Task requirements => Can you copy out the data exactly? Leave the images out.
:::
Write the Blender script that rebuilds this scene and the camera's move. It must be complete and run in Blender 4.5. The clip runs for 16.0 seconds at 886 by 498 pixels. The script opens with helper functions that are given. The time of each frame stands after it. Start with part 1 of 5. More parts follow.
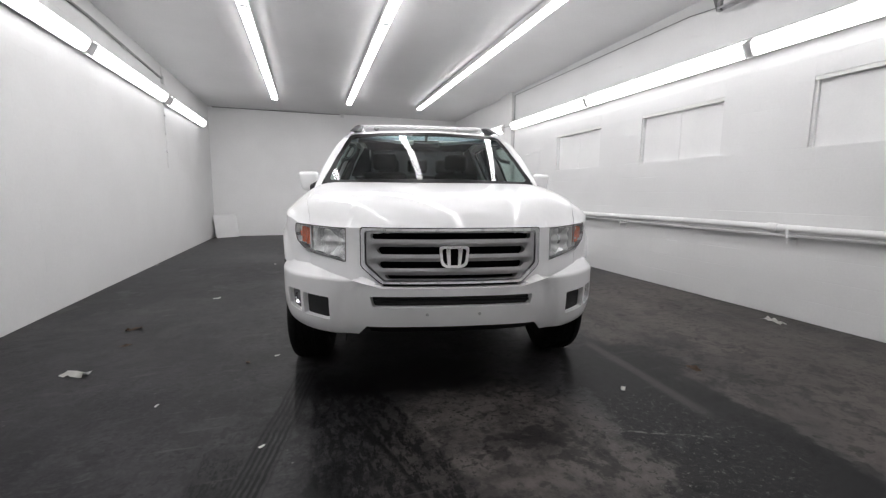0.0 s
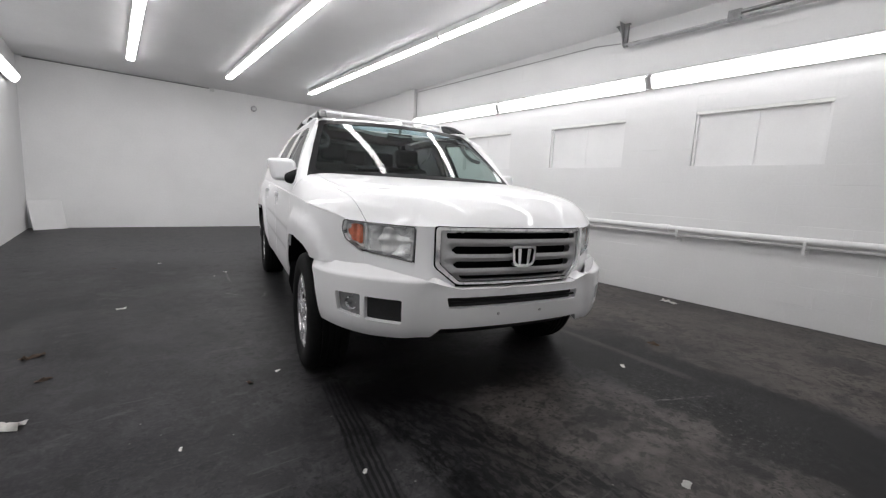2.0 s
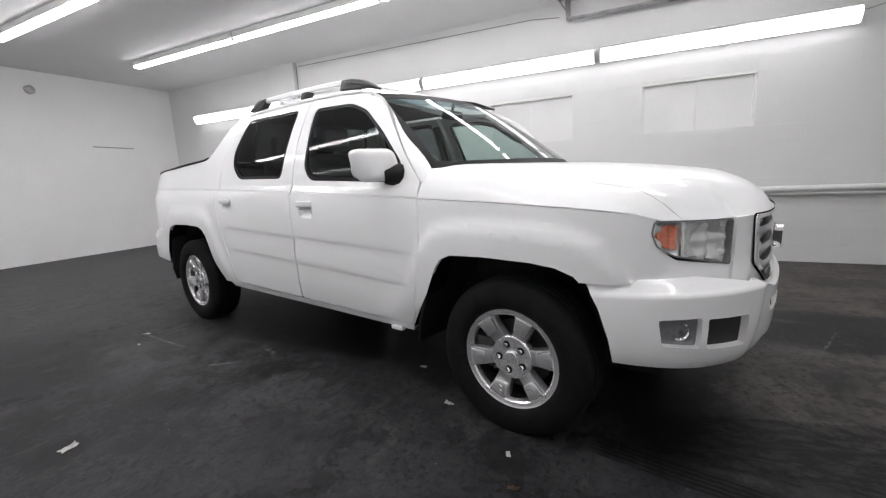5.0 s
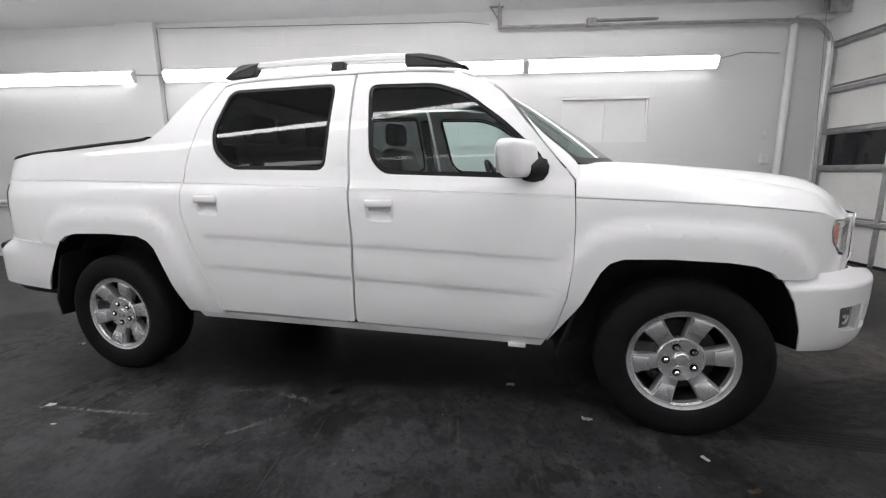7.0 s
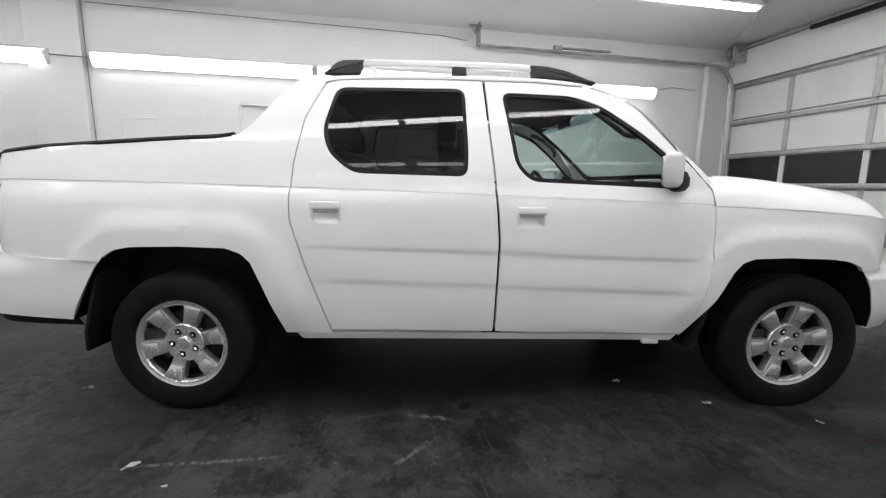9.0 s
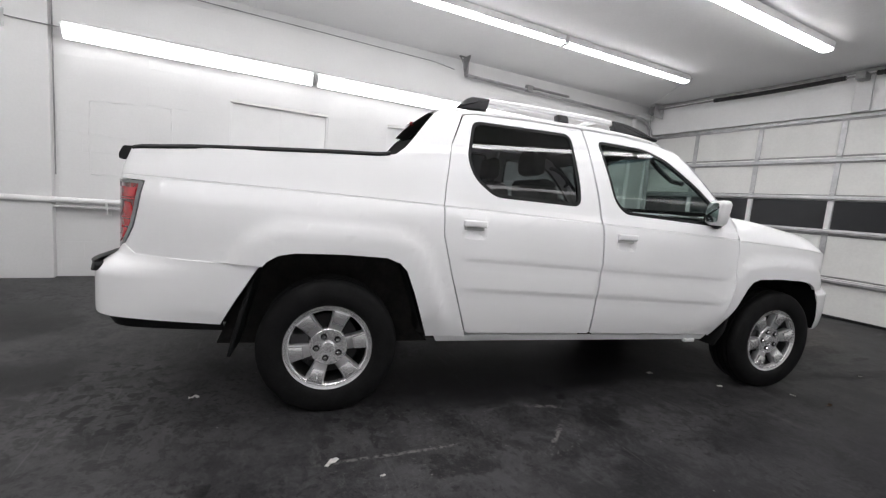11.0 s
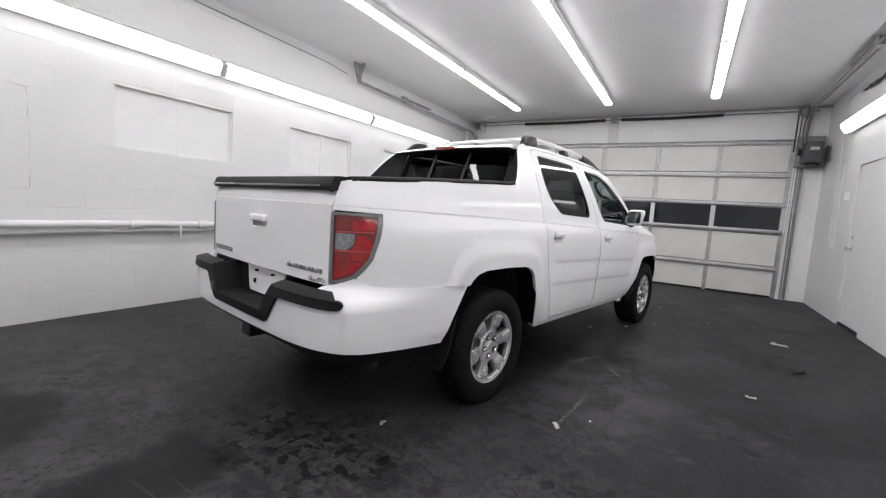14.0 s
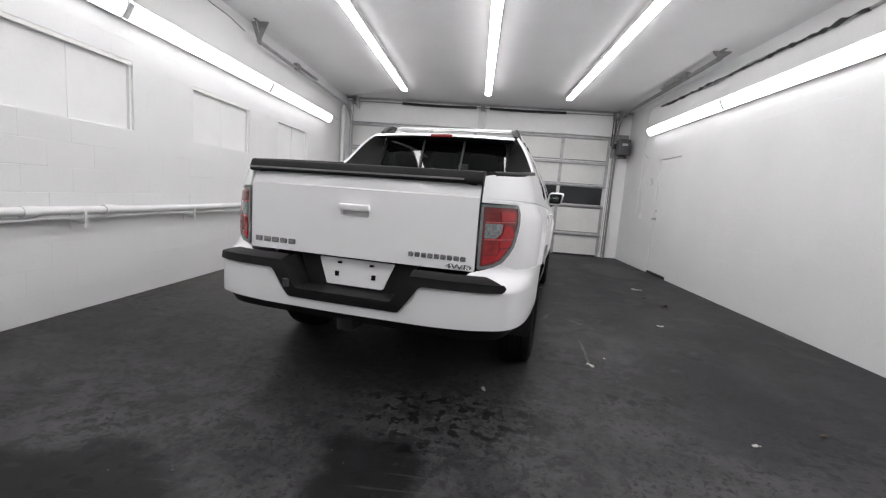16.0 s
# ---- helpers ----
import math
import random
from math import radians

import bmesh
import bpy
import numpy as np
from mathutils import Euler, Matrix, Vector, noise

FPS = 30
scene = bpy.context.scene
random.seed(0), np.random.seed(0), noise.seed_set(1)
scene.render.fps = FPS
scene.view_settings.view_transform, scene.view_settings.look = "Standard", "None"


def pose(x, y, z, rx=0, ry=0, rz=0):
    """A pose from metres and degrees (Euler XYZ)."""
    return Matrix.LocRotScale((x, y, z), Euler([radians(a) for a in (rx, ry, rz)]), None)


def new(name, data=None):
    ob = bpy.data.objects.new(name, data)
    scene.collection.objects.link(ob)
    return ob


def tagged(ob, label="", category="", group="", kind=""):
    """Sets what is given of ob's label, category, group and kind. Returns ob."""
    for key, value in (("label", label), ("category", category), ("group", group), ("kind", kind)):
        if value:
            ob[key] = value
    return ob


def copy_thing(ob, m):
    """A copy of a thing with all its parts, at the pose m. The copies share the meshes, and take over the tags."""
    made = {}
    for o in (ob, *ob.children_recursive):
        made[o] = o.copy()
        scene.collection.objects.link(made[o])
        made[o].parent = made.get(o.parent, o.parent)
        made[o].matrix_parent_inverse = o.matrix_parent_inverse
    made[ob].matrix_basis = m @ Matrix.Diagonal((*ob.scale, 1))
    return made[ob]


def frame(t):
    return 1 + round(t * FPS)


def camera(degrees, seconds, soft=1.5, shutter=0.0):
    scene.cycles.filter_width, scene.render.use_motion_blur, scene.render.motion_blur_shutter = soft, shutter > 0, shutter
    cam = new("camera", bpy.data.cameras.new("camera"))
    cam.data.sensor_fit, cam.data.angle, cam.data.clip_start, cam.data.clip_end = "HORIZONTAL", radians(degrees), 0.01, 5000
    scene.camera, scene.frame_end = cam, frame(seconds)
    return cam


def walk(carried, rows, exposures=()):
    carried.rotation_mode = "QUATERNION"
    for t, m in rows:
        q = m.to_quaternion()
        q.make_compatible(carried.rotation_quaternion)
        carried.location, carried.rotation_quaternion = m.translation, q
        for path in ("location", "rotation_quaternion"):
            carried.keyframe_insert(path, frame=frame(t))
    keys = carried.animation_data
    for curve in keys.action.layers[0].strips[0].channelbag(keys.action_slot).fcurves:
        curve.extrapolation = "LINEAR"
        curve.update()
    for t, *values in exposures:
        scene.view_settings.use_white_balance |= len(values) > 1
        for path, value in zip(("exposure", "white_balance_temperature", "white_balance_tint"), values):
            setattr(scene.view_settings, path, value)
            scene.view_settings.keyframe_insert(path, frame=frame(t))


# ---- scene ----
cam = camera(93.5, 16.0, soft=1.25)
ROWS = [  # seconds, x, y, z, pitch, roll, yaw
    (0.0, 0.400, 0.421, 1.125, -7.50, -0.41, -17.82),
    (0.5, 0.203, 0.532, 1.117, -7.51, -2.70, -21.17),
    (1.0, -0.030, 0.689, 1.123, -8.65, -3.57, -25.98),
    (1.5, -0.343, 0.795, 1.133, -6.70, -2.64, -33.29),
    (2.0, -0.578, 0.955, 1.121, -7.78, -2.95, -38.15),
    (2.5, -0.798, 1.218, 1.130, -9.58, -2.57, -42.59),
    (3.0, -1.062, 1.503, 1.148, -9.18, -0.10, -47.69),
    (3.5, -1.185, 1.803, 1.144, -9.25, 0.88, -50.49),
    (6.0, -1.369, 3.673, 1.166, -10.88, 1.49, -75.14),
    (6.5, -1.353, 4.009, 1.169, -11.14, 0.03, -80.54),
    (7.0, -1.413, 4.405, 1.167, -10.28, 0.81, -87.27),
    (7.5, -1.369, 4.708, 1.157, -10.34, 1.01, -91.79),
    (8.0, -1.363, 5.019, 1.159, -8.36, 0.17, -96.31),
    (8.5, -1.366, 5.385, 1.156, -9.12, 0.42, -99.03),
    (9.0, -1.305, 5.659, 1.153, -8.83, -0.42, -102.28),
    (9.5, -1.297, 5.988, 1.167, -7.12, -0.58, -107.29),
    (10.0, -1.282, 6.317, 1.154, -7.53, -1.13, -109.68),
    (12.5, -0.804, 7.954, 1.184, -4.51, -5.19, -131.25),
    (13.0, -0.570, 8.269, 1.172, -5.99, -3.05, -136.03),
    (13.5, -0.307, 8.590, 1.179, -4.40, -4.86, -143.25),
    (14.0, -0.042, 8.888, 1.185, -5.49, -3.81, -149.63),
    (14.5, 0.295, 9.080, 1.194, -4.44, -3.56, -157.64),
    (15.0, 0.646, 9.347, 1.192, -5.59, -3.74, -161.64),
    (15.5, 1.016, 9.477, 1.182, -6.04, -2.88, -167.86),
    (16.0, 1.408, 9.604, 1.168, -7.33, -4.18, -175.27),
]
walk(cam, [(t, pose(x, y, z, 90 + pitch, roll, yaw)) for t, x, y, z, pitch, roll, yaw in ROWS])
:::
Result for this task =>
Write the Blender script that rebuilds this scene and the camera's move. It must be complete and run in Blender 4.5. The clip runs for 16.0 seconds at 886 by 498 pixels. The script opens with helper functions that are given. The time of each frame stands after it. Start with part 1 of 5. More parts follow.
0.0 s
2.0 s
5.0 s
7.0 s
9.0 s
11.0 s
14.0 s
16.0 s
# ---- helpers ----
import math
import random
from math import radians

import bmesh
import bpy
import numpy as np
from mathutils import Euler, Matrix, Vector, noise

FPS = 30
scene = bpy.context.scene
random.seed(0), np.random.seed(0), noise.seed_set(1)
scene.render.fps = FPS
scene.view_settings.view_transform, scene.view_settings.look = "Standard", "None"


def pose(x, y, z, rx=0, ry=0, rz=0):
    """A pose from metres and degrees (Euler XYZ)."""
    return Matrix.LocRotScale((x, y, z), Euler([radians(a) for a in (rx, ry, rz)]), None)


def new(name, data=None):
    ob = bpy.data.objects.new(name, data)
    scene.collection.objects.link(ob)
    return ob


def tagged(ob, label="", category="", group="", kind=""):
    """Sets what is given of ob's label, category, group and kind. Returns ob."""
    for key, value in (("label", label), ("category", category), ("group", group), ("kind", kind)):
        if value:
            ob[key] = value
    return ob


def copy_thing(ob, m):
    """A copy of a thing with all its parts, at the pose m. The copies share the meshes, and take over the tags."""
    made = {}
    for o in (ob, *ob.children_recursive):
        made[o] = o.copy()
        scene.collection.objects.link(made[o])
        made[o].parent = made.get(o.parent, o.parent)
        made[o].matrix_parent_inverse = o.matrix_parent_inverse
    made[ob].matrix_basis = m @ Matrix.Diagonal((*ob.scale, 1))
    return made[ob]


def frame(t):
    return 1 + round(t * FPS)


def camera(degrees, seconds, soft=1.5, shutter=0.0):
    scene.cycles.filter_width, scene.render.use_motion_blur, scene.render.motion_blur_shutter = soft, shutter > 0, shutter
    cam = new("camera", bpy.data.cameras.new("camera"))
    cam.data.sensor_fit, cam.data.angle, cam.data.clip_start, cam.data.clip_end = "HORIZONTAL", radians(degrees), 0.01, 5000
    scene.camera, scene.frame_end = cam, frame(seconds)
    return cam


def walk(carried, rows, exposures=()):
    carried.rotation_mode = "QUATERNION"
    for t, m in rows:
        q = m.to_quaternion()
        q.make_compatible(carried.rotation_quaternion)
        carried.location, carried.rotation_quaternion = m.translation, q
        for path in ("location", "rotation_quaternion"):
            carried.keyframe_insert(path, frame=frame(t))
    keys = carried.animation_data
    for curve in keys.action.layers[0].strips[0].channelbag(keys.action_slot).fcurves:
        curve.extrapolation = "LINEAR"
        curve.update()
    for t, *values in exposures:
        scene.view_settings.use_white_balance |= len(values) > 1
        for path, value in zip(("exposure", "white_balance_temperature", "white_balance_tint"), values):
            setattr(scene.view_settings, path, value)
            scene.view_settings.keyframe_insert(path, frame=frame(t))


# ---- scene ----
cam = camera(93.5, 16.0, soft=1.25)
ROWS = [  # seconds, x, y, z, pitch, roll, yaw
    (0.0, 0.400, 0.421, 1.125, -7.50, -0.41, -17.82),
    (0.5, 0.203, 0.532, 1.117, -7.51, -2.70, -21.17),
    (1.0, -0.030, 0.689, 1.123, -8.65, -3.57, -25.98),
    (1.5, -0.343, 0.795, 1.133, -6.70, -2.64, -33.29),
    (2.0, -0.578, 0.955, 1.121, -7.78, -2.95, -38.15),
    (2.5, -0.798, 1.218, 1.130, -9.58, -2.57, -42.59),
    (3.0, -1.062, 1.503, 1.148, -9.18, -0.10, -47.69),
    (3.5, -1.185, 1.803, 1.144, -9.25, 0.88, -50.49),
    (6.0, -1.369, 3.673, 1.166, -10.88, 1.49, -75.14),
    (6.5, -1.353, 4.009, 1.169, -11.14, 0.03, -80.54),
    (7.0, -1.413, 4.405, 1.167, -10.28, 0.81, -87.27),
    (7.5, -1.369, 4.708, 1.157, -10.34, 1.01, -91.79),
    (8.0, -1.363, 5.019, 1.159, -8.36, 0.17, -96.31),
    (8.5, -1.366, 5.385, 1.156, -9.12, 0.42, -99.03),
    (9.0, -1.305, 5.659, 1.153, -8.83, -0.42, -102.28),
    (9.5, -1.297, 5.988, 1.167, -7.12, -0.58, -107.29),
    (10.0, -1.282, 6.317, 1.154, -7.53, -1.13, -109.68),
    (12.5, -0.804, 7.954, 1.184, -4.51, -5.19, -131.25),
    (13.0, -0.570, 8.269, 1.172, -5.99, -3.05, -136.03),
    (13.5, -0.307, 8.590, 1.179, -4.40, -4.86, -143.25),
    (14.0, -0.042, 8.888, 1.185, -5.49, -3.81, -149.63),
    (14.5, 0.295, 9.080, 1.194, -4.44, -3.56, -157.64),
    (15.0, 0.646, 9.347, 1.192, -5.59, -3.74, -161.64),
    (15.5, 1.016, 9.477, 1.182, -6.04, -2.88, -167.86),
    (16.0, 1.408, 9.604, 1.168, -7.33, -4.18, -175.27),
]
walk(cam, [(t, pose(x, y, z, 90 + pitch, roll, yaw)) for t, x, y, z, pitch, roll, yaw in ROWS])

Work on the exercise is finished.